◆ **Records shown**:
◆ ◆ ◆

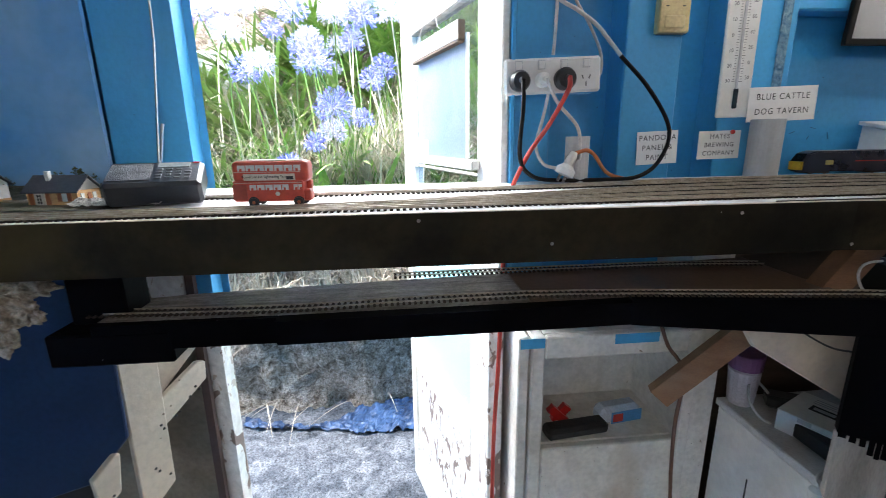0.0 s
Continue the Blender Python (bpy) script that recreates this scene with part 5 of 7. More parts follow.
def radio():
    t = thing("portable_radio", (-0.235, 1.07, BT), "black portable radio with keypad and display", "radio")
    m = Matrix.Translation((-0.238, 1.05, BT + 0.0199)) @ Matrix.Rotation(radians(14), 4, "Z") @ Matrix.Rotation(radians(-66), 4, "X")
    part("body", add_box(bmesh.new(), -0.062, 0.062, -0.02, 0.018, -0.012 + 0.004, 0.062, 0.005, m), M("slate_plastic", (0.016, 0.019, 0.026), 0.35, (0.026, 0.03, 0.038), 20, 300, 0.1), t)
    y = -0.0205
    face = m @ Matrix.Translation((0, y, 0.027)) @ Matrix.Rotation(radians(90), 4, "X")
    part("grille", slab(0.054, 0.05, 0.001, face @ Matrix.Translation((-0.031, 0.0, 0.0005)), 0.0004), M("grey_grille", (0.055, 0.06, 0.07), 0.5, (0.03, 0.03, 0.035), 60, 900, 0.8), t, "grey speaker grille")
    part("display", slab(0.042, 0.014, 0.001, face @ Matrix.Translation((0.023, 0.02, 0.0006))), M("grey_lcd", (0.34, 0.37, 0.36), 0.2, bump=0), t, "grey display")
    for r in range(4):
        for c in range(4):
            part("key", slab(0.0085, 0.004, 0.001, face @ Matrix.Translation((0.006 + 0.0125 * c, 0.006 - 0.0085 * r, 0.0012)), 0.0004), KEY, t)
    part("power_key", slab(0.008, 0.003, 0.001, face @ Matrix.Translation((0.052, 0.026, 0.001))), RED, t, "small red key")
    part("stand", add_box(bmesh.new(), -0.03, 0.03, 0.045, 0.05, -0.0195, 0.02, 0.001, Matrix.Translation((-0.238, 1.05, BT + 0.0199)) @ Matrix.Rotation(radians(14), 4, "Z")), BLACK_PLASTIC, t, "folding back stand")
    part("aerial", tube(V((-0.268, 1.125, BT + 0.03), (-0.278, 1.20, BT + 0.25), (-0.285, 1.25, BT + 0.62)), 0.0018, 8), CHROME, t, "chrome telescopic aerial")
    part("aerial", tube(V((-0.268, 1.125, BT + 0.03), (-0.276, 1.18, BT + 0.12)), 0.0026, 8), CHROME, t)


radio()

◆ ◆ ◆

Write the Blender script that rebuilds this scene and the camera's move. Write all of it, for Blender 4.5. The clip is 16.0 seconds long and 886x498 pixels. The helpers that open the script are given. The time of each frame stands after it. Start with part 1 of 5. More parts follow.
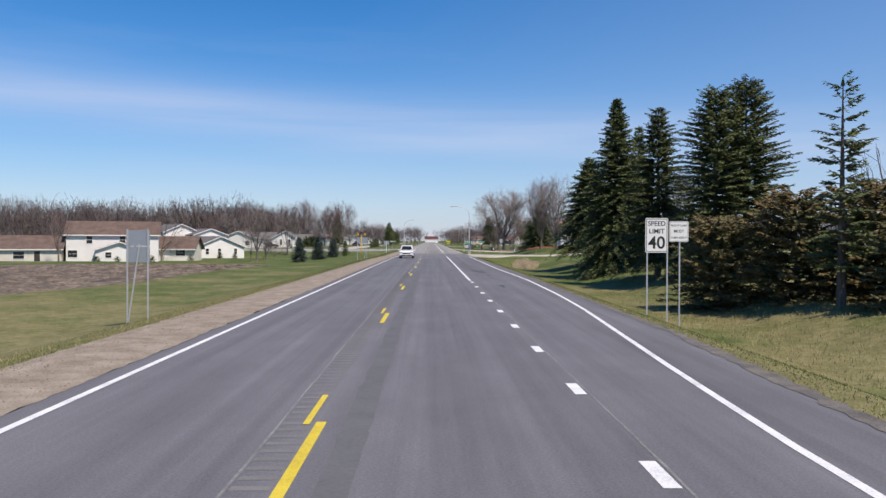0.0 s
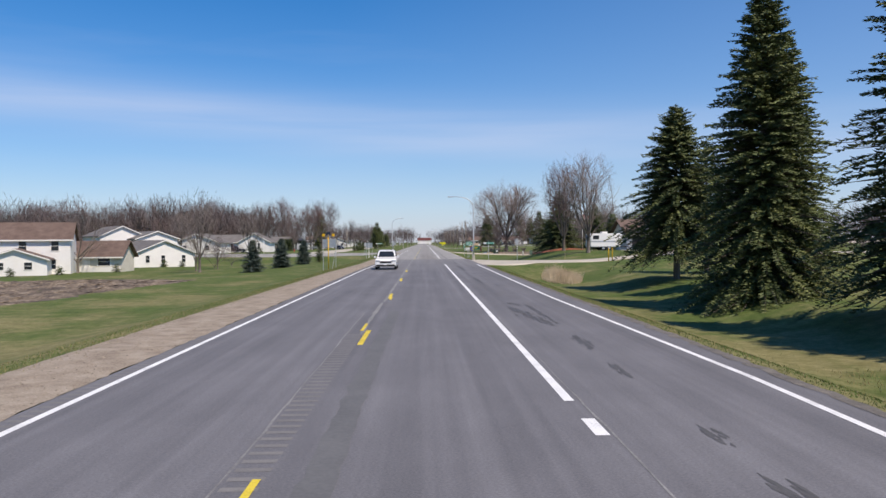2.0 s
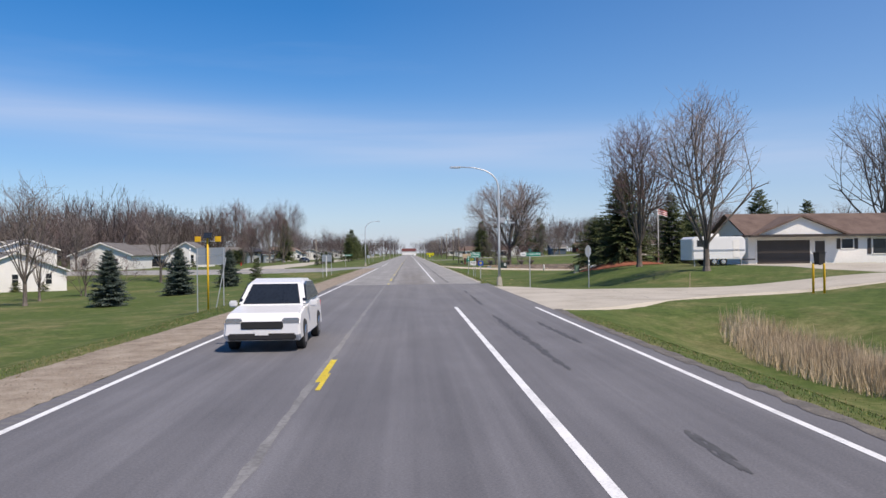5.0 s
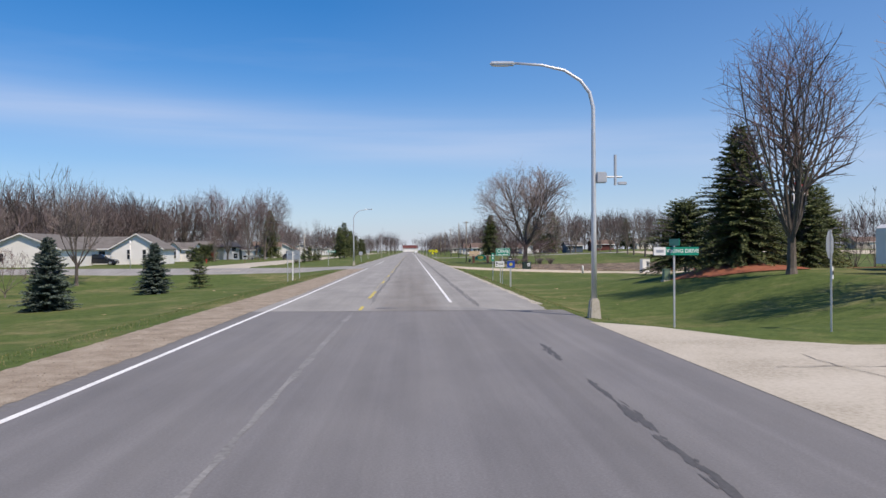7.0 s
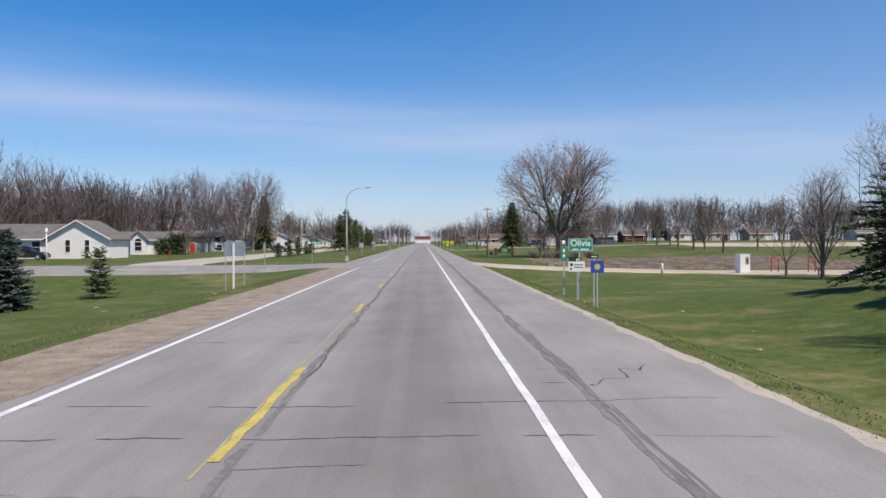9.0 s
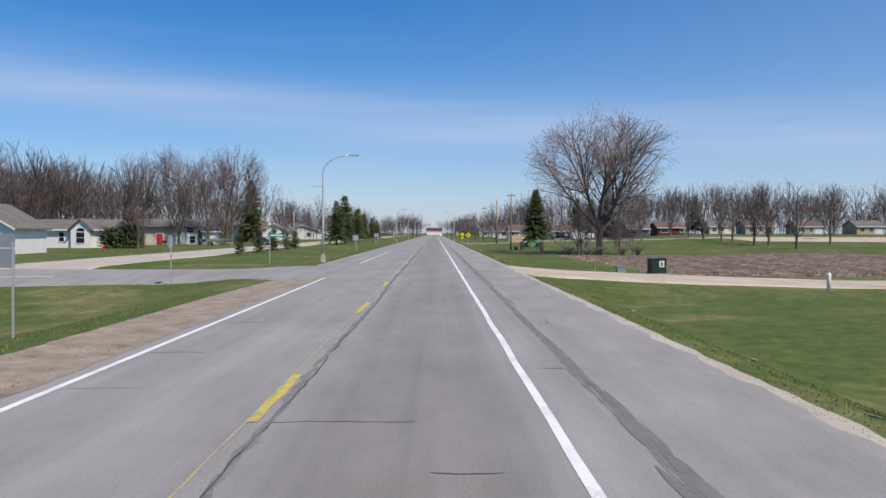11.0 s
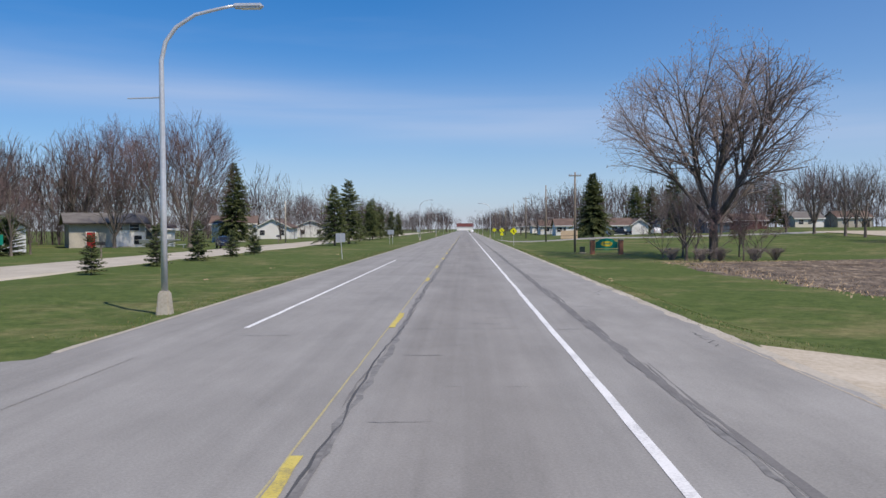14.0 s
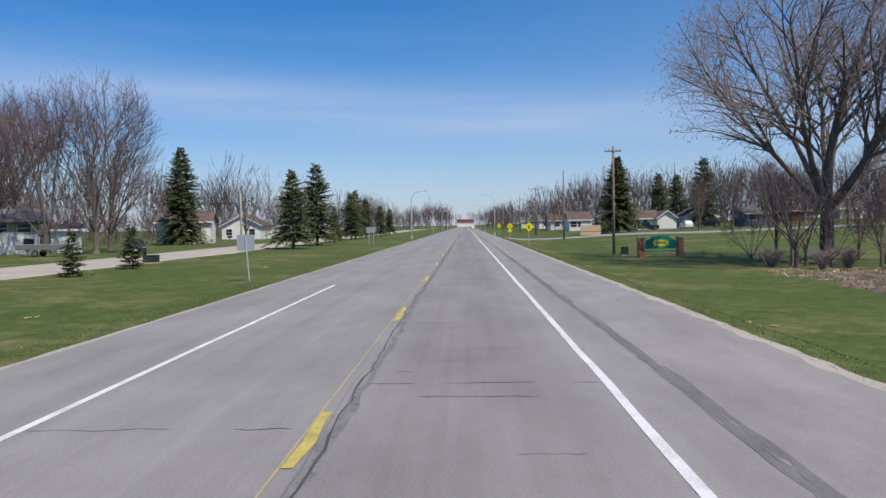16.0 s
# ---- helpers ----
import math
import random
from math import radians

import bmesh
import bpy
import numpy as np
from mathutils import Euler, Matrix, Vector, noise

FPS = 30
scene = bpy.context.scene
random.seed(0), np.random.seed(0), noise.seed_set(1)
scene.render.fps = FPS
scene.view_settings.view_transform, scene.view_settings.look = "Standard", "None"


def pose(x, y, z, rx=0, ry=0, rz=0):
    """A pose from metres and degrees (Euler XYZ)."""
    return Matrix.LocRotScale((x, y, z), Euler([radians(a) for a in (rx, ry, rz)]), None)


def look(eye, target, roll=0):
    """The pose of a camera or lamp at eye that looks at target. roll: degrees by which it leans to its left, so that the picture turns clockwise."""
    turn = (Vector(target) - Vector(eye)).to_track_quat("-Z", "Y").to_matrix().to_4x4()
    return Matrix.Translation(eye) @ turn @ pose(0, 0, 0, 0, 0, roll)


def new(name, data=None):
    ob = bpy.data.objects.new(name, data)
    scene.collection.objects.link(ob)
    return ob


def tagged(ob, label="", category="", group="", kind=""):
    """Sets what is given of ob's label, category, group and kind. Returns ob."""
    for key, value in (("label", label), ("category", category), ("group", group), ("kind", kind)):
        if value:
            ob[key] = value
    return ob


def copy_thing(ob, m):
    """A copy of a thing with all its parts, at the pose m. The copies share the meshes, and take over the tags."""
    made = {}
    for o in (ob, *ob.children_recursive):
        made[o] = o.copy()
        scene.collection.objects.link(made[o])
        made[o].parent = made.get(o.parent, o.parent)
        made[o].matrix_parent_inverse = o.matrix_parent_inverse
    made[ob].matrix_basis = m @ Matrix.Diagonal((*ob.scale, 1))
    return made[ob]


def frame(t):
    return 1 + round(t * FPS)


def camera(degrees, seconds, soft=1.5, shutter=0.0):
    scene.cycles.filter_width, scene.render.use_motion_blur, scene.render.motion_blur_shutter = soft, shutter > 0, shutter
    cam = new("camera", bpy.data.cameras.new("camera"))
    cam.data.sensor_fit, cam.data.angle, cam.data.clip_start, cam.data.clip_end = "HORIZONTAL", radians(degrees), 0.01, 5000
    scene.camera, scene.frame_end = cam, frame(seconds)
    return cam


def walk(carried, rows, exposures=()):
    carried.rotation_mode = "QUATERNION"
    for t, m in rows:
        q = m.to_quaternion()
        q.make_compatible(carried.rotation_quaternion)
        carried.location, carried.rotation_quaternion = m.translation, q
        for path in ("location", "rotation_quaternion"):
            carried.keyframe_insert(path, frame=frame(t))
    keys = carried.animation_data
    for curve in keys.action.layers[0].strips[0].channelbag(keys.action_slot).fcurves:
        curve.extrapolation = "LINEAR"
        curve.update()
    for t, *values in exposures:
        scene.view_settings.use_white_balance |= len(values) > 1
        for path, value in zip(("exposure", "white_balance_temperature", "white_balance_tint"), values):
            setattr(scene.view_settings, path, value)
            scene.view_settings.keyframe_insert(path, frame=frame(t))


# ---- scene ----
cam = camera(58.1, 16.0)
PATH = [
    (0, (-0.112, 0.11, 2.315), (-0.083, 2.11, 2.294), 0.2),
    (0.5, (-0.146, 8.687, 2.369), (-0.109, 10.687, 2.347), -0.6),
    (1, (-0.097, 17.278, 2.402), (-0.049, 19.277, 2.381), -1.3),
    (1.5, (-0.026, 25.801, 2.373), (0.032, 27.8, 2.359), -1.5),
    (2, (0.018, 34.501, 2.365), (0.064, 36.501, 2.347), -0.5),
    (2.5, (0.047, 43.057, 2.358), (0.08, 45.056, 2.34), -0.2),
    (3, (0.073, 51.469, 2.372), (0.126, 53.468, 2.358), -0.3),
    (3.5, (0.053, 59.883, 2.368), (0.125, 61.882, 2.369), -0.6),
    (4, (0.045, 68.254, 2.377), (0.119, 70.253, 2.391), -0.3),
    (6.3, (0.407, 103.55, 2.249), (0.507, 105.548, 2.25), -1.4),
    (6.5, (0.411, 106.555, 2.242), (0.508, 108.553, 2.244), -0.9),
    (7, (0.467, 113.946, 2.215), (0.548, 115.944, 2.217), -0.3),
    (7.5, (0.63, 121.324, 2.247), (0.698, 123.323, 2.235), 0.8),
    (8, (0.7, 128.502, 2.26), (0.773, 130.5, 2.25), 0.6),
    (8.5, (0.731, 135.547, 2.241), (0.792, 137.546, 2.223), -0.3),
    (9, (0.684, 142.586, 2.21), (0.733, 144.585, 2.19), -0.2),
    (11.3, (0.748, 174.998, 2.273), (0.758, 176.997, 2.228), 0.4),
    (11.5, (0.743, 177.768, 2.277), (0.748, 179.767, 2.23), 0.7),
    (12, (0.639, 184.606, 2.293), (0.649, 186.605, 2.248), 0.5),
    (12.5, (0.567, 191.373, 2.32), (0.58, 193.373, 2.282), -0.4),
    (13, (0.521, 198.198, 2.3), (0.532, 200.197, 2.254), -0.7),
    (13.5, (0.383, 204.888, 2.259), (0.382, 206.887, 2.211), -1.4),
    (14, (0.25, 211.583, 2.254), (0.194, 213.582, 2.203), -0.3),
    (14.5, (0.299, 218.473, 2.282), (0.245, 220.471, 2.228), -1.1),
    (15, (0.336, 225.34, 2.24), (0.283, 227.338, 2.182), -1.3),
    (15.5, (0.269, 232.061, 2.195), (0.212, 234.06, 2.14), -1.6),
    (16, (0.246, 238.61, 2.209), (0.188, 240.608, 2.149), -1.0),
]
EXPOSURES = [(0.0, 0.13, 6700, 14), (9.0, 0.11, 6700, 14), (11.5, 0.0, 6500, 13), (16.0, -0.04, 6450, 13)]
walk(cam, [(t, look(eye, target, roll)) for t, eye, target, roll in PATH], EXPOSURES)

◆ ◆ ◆

◆ **Work to be completed**:
Above are the entries. Output exactly the lines beginning with the line that has "scene.render.fps = FPS" and ending with the line that has "return Matrix.Translation(eye) @".

◆ **Output of the exercise**:
scene.render.fps = FPS
scene.view_settings.view_transform, scene.view_settings.look = "Standard", "None"


def pose(x, y, z, rx=0, ry=0, rz=0):
    """A pose from metres and degrees (Euler XYZ)."""
    return Matrix.LocRotScale((x, y, z), Euler([radians(a) for a in (rx, ry, rz)]), None)


def look(eye, target, roll=0):
    """The pose of a camera or lamp at eye that looks at target. roll: degrees by which it leans to its left, so that the picture turns clockwise."""
    turn = (Vector(target) - Vector(eye)).to_track_quat("-Z", "Y").to_matrix().to_4x4()
    return Matrix.Translation(eye) @ turn @ pose(0, 0, 0, 0, 0, roll)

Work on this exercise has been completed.